The idea that humans can somehow achieve limitless knowledge through science is not only ridiculous, according to Berry, but it is simply diabolical: “necessarily, it must lead to limitless violence, waste, war, and destruction.” Citing Milton, he suggests that “knowledge without measure, knowledge that the human mind cannot properly use, is mortally dangerous.” C.S. Lewis follows this logic in his Abolition of Man, where he explores when happens when man, deluded by his own apparent limitlessness, attempts to totally conquer and subjugate Nature:
From this point of view the conquest of Nature appears in a new light. We reduce things to mere Nature in order that we may ‘conquer’ them. We are always conquering Nature, because ‘Nature’ is the name for what we have, to some extent, conquered. The price of conquest is to treat a thing as mere Nature. Every conquest over Nature increases her domain. The stars do not become Nature till we can weigh and measure them: the soul does not become Nature till we can psychoanalyse her. The wresting of powers from Nature is also the surrendering of things to Nature. As long as this process stops short of the final stage we may well hold that the gain outweighs the loss. But as soon as we take the final step of reducing our own species to the level of mere Nature, the whole process is stultified, for this time the being who stood to gain and the being who has been sacrificed are one and the same…
It seems obvious to me that the sins of the scientific method are reason enough to disqualify it from its lofty position of arbiter of truth, at least insofar as the historian of the Lives of the Saints is concerned.

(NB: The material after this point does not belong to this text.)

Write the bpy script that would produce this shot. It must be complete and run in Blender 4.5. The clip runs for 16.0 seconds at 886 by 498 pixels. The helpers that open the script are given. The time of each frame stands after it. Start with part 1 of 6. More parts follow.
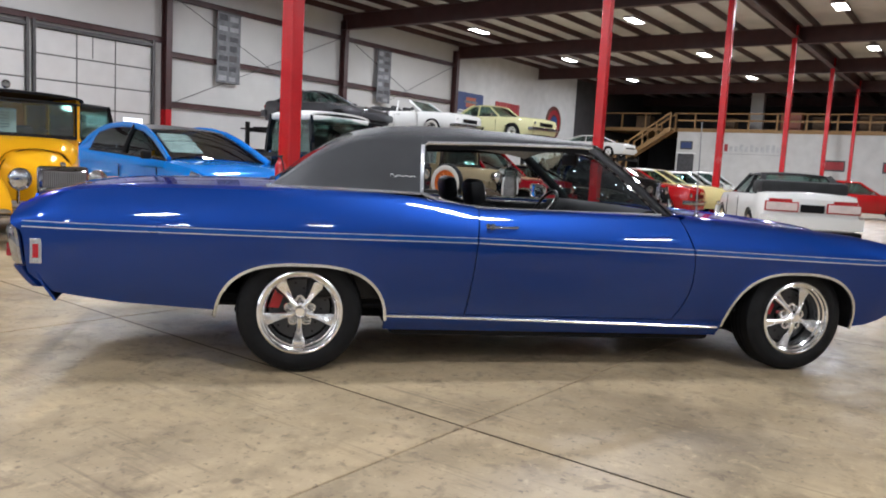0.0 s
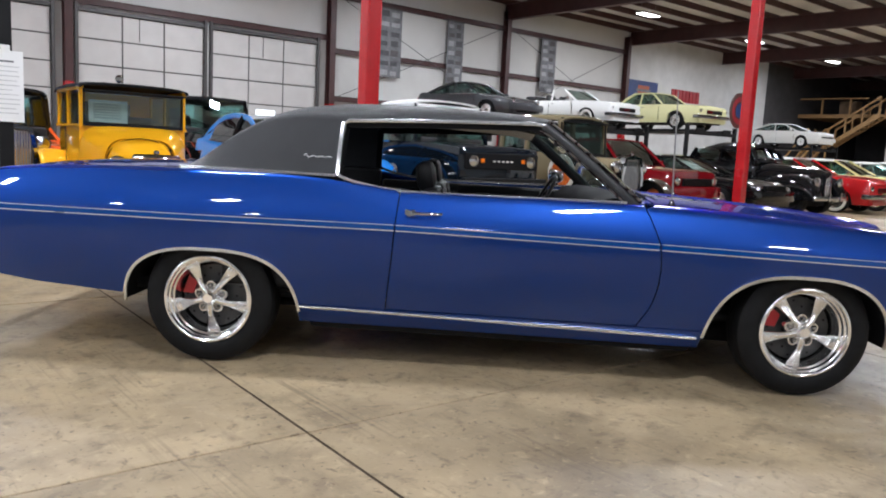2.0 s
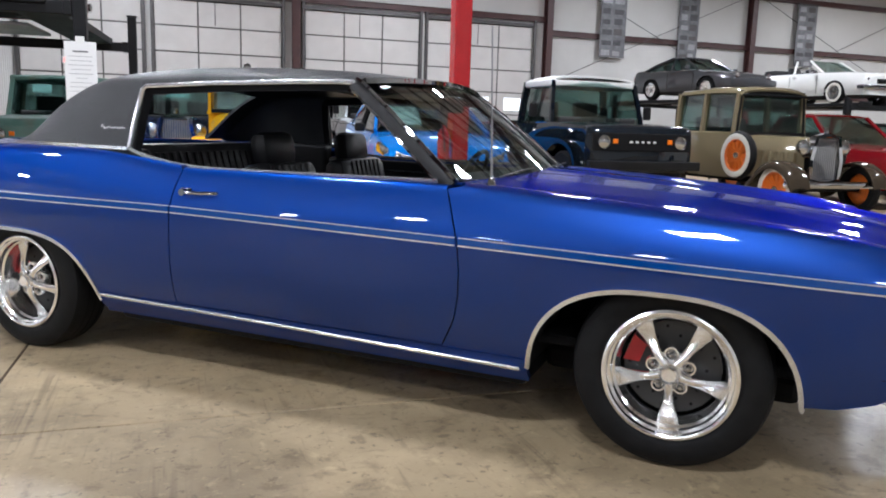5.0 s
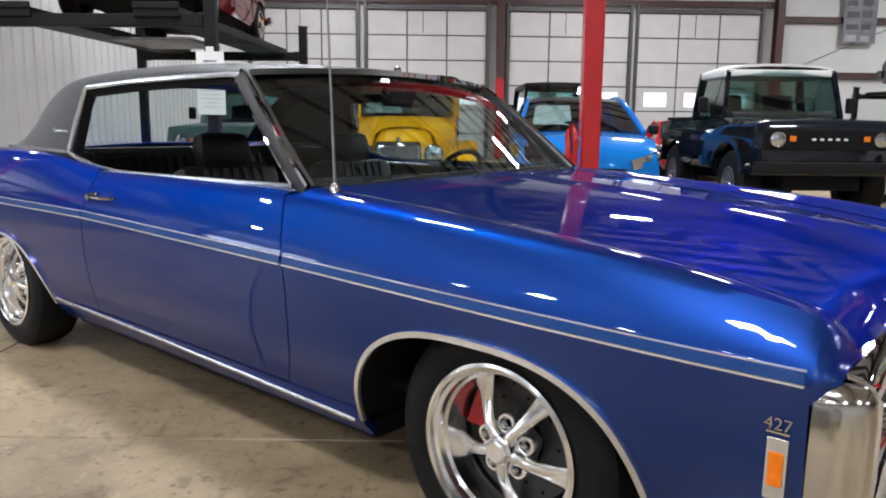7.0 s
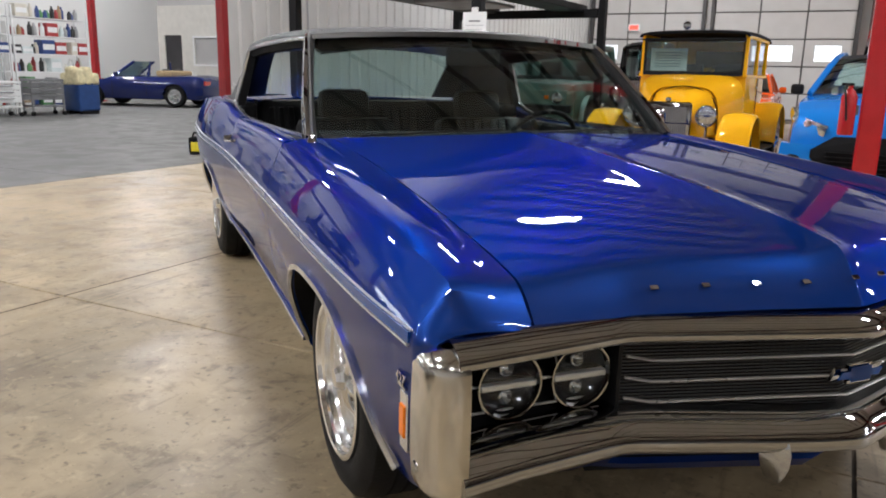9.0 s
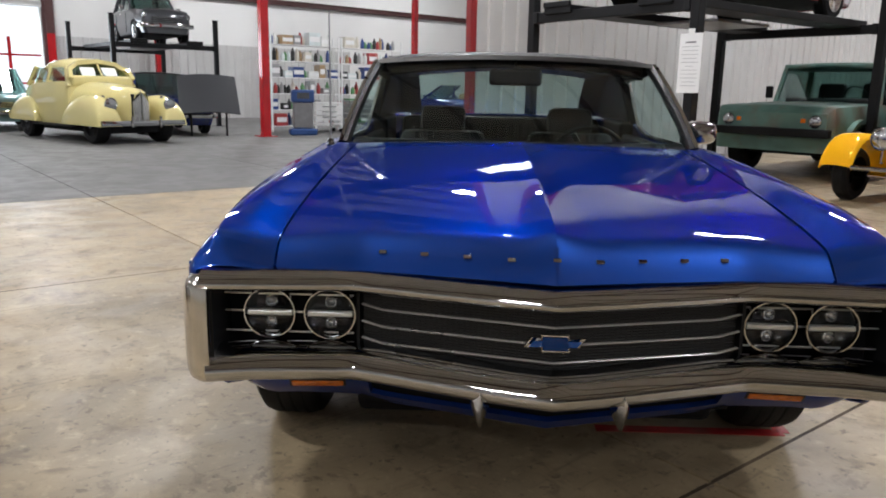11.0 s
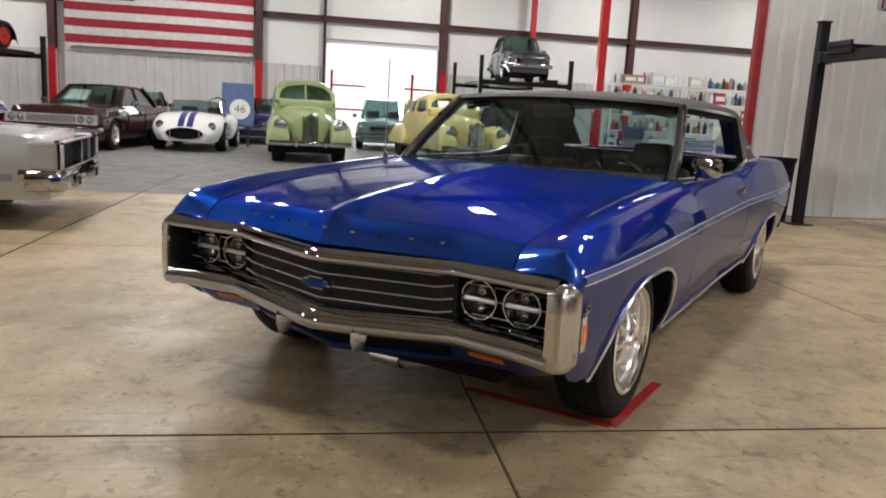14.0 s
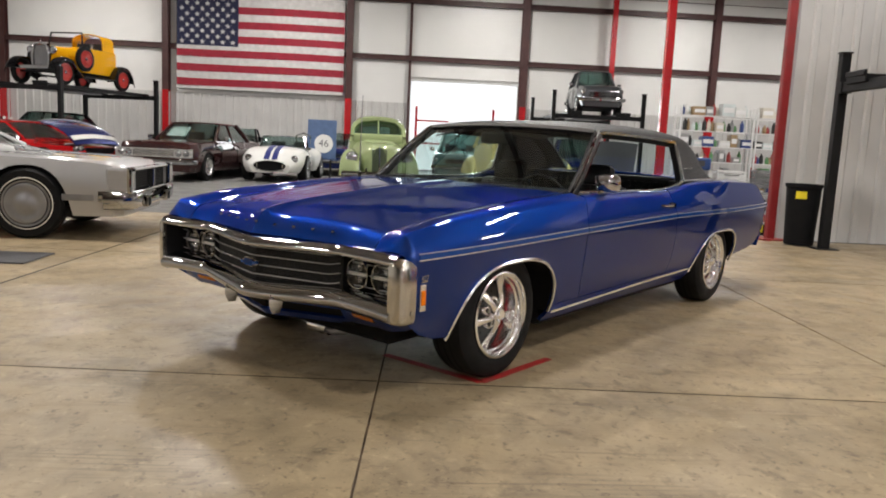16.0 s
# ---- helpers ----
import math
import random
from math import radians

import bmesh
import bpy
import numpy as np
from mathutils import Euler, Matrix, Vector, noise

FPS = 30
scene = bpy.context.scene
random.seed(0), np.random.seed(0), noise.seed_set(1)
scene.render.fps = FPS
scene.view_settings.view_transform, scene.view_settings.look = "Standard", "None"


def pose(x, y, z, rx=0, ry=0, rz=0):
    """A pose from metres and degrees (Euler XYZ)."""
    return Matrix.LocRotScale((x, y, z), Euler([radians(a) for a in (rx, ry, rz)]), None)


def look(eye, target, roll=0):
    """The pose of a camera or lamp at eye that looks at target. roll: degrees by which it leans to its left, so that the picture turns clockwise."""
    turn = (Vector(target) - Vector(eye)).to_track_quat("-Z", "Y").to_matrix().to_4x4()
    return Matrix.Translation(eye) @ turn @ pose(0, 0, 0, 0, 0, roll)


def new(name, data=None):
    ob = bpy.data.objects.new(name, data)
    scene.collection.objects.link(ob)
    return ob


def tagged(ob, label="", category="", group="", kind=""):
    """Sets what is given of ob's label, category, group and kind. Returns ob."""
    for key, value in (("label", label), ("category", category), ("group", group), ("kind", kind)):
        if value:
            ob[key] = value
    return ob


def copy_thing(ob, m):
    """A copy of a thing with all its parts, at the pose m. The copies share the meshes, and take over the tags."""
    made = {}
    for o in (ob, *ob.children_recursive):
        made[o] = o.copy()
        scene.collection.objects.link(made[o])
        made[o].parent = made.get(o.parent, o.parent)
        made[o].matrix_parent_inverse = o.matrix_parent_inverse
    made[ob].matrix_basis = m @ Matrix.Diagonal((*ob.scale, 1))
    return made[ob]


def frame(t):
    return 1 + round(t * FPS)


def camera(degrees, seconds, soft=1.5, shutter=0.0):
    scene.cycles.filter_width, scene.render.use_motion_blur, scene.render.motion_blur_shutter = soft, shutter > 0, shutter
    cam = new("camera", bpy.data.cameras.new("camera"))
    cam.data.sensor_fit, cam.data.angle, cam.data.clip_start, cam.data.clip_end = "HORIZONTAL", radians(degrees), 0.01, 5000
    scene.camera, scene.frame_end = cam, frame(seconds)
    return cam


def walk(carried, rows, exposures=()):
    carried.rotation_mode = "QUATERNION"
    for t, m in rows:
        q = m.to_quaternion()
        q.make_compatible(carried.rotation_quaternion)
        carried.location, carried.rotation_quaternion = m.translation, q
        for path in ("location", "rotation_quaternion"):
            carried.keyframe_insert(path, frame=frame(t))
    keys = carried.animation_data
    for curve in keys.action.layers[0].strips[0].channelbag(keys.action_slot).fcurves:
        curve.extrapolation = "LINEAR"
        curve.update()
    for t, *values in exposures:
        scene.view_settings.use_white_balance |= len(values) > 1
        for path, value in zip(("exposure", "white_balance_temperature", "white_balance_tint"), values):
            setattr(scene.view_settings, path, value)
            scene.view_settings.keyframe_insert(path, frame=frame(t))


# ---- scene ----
cam = camera(60.67, 16.0, soft=1.9)
PATH = [
    (0, (-1.639, -4.978, 1.161), (-1.212, -3.037, 0.940), 3.15),
    (0.5, (-1.267, -4.987, 1.176), (-0.961, -3.025, 0.942), 2.86),
    (1, (-0.877, -4.964, 1.177), (-0.721, -2.985, 0.932), 2.92),
    (1.5, (-0.548, -4.856, 1.159), (-0.508, -2.873, 0.902), 3.24),
    (2, (-0.197, -4.701, 1.163), (-0.261, -2.719, 0.898), 2.89),
    (2.5, (0.164, -4.527, 1.174), (-0.036, -2.555, 0.904), 2.72),
    (3, (0.470, -4.329, 1.153), (0.153, -2.374, 0.877), 3.22),
    (3.5, (0.773, -4.132, 1.162), (0.374, -2.192, 0.885), 2.96),
    (3.7, (0.908, -4.068, 1.172), (0.471, -2.137, 0.887), 2.84),
    (6, (2.277, -3.005, 1.126), (1.249, -1.322, 0.793), 1.18),
    (6.5, (2.432, -2.682, 1.130), (1.266, -1.092, 0.797), 1.02),
    (7, (2.551, -2.369, 1.140), (1.277, -0.864, 0.811), 0.57),
    (7.5, (2.713, -2.084, 1.142), (1.295, -0.732, 0.742), 0.60),
    (8, (2.950, -1.883, 1.158), (1.370, -0.731, 0.738), -0.13),
    (8.5, (3.243, -1.684, 1.176), (1.539, -0.732, 0.737), 0.25),
    (9, (3.458, -1.423, 1.174), (1.658, -0.677, 0.722), 1.22),
    (9.5, (3.676, -1.150, 1.173), (1.806, -0.606, 0.719), 1.26),
    (10, (3.907, -0.906, 1.181), (1.990, -0.537, 0.748), 1.50),
    (10.2, (3.967, -0.774, 1.163), (2.034, -0.496, 0.734), 1.50),
    (12.5, (4.501, 0.749, 1.200), (2.617, 0.193, 0.821), 1.07),
    (13, (4.529, 1.085, 1.199), (2.699, 0.371, 0.821), 1.77),
    (13.5, (4.487, 1.425, 1.214), (2.725, 0.548, 0.855), 3.09),
    (14, (4.471, 1.792, 1.201), (2.784, 0.778, 0.848), 3.20),
    (14.5, (4.439, 2.141, 1.191), (2.813, 1.032, 0.835), 2.67),
    (15, (4.360, 2.491, 1.211), (2.779, 1.307, 0.902), 2.89),
    (15.5, (4.421, 2.816, 1.211), (2.891, 1.557, 0.938), 2.27),
    (16, (4.660, 3.080, 1.194), (3.121, 1.833, 0.916), 2.71),
]
EXPOSURE = [(0, -0.1, 5850, 10), (3.5, -0.06, 5750, 10), (6.5, 0.0, 5800, 10), (8, -0.14, 6200, 10), (10, -0.22, 6050, 10), (12.5, -0.38, 6300, 10), (16, -0.36, 6700, 10)]
TURN = pose(0, 0, 0, 0, 0, -42)
walk(cam, [(t, TURN @ look(eye, target, roll)) for t, eye, target, roll in PATH], EXPOSURE)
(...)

But what about the poet or the artist? Are they really better arrayed to find the truth of a life than the historian? This is a subject that will need extensive treatment, and I will address it in more detail in the next post. However, I will give one example as an illustration of why the poet is, indeed, a better assessor of the Lives than the historian.
In one of the comments to my last post, Jonathan Pageau brought my attention to the recent attack on the papal pigeons by two larger birds – one black, one white. I was dumbfounded. My historical-critical self immediately refused to believe in the historical possibility of such an event – it smacked of myth, of epic, of poetic devices that had nothing to do with historical reality. But then the poet in me rejoiced. This event was a myth. Three hundred years in the future, it will probably be relegated to the apocryphal and mythical by the very advanced historians of that future era. But that doesn’t change the fact that it happened.
I think it’s the same with many of the fantastical events in the Lives. Seen from the prism of today’s mundane reality, which has been rendered practically black and white by the precision of the scientific method, these events are simply impossible. But every wise man from time immemorial has warned about judging the past through the lens of the present. Who’s to say dragons didn’t threaten the monks of the Egyptian desert, as described in the Lausiac History? That’s a question one would be foolish to try to answer until one has tried to understand what these dragons really are, and not in the sense of trying to find a specimen to dissect.
The poet, then, instead of assessing the truthfulness of a certain aspect of a Life or of the Life itself, has a much more important calling – as an apologist for the mythical and improbable in the lives in general. But that’s the subject for another post…
Love where this is going, Nicholas. Will be looking forward to the next part.
Thank you, Jonathan. I think there’s a lot to be said, and the more I study this subject, the more I think needs to be said. Thank you for your own contribution to this post, as well!